I've long had a fascination of things from the past...things with a history. I can rummage for hours through an antique story, thinking of the stories that lay behind each piece, and the lives that created them. I love to feel old pieces of furniture or read old postcards and then in my mind weaving a tale for those who sat on it's cushions or pushed the lead to paper.
I also love going to used book stores. I go in with little to no agenda on what I am looking for. A spine will catch my eye and I'll briefly glance at its description and decide whether it's a keeper or not. The best part though, is coming home, opening the book and finding a hand written note or notes in the pages. I stare at the curves in their letters, wondering why or how the book came their way.

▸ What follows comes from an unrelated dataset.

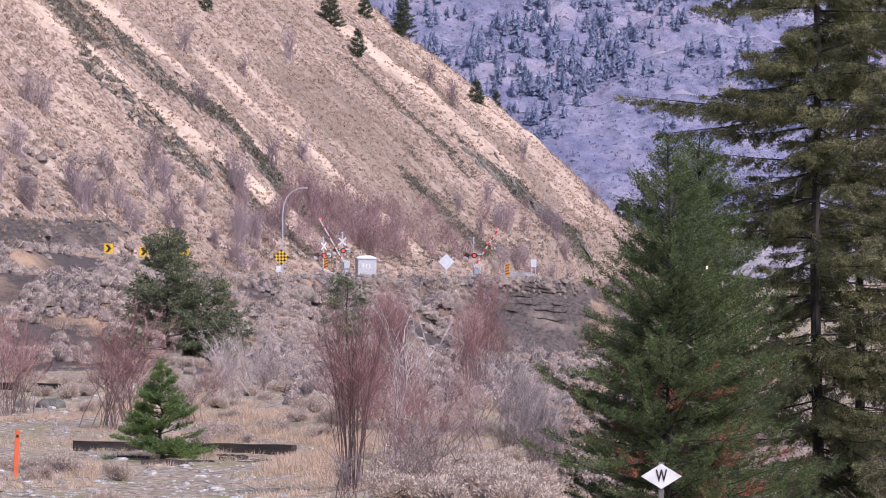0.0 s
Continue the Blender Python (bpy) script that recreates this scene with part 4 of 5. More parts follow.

All in all, I'm fascinated with the idea that there are items out there that have been in the hands of others. They are people I don't know, people who may no longer be here, people that are proof that time will come and go and so will there physical belongings. Their items may have been donated or purchased at an estate sale, they may have loved them or simply never thought twice about the object, and now for some reason their are in my possession.
I wonder if one day my items will be for sale at a thrift store. I wonder if one day some person in the world will open a book they picked up at a book store and see the lines I underlined for their special meaning, quotes they gave me strength when I felt I could no longer go on. I wonder if they will know what those highlighted sentences got me through. Or maybe one day someone will come across a letter from Michael or I, will they read it and feel the love that I feel?
I do not know and I have no notions of what they may bring to others. I just know that the past has proven to overlap into the present. I feel that when I pick up that book or feel the carved wood, I have taken something that used to be forgotten or overlooked and brought it into my present, brought it into my life. The power that book may have had on someone 30 years ago will now become a part of me and that is amazing but also reassuring.
These random items are proof and reinforcement that my past and memories are guides and will continue to be my "antique finds" when times get tough.
There are rest and healing in the contemplation of antiquities.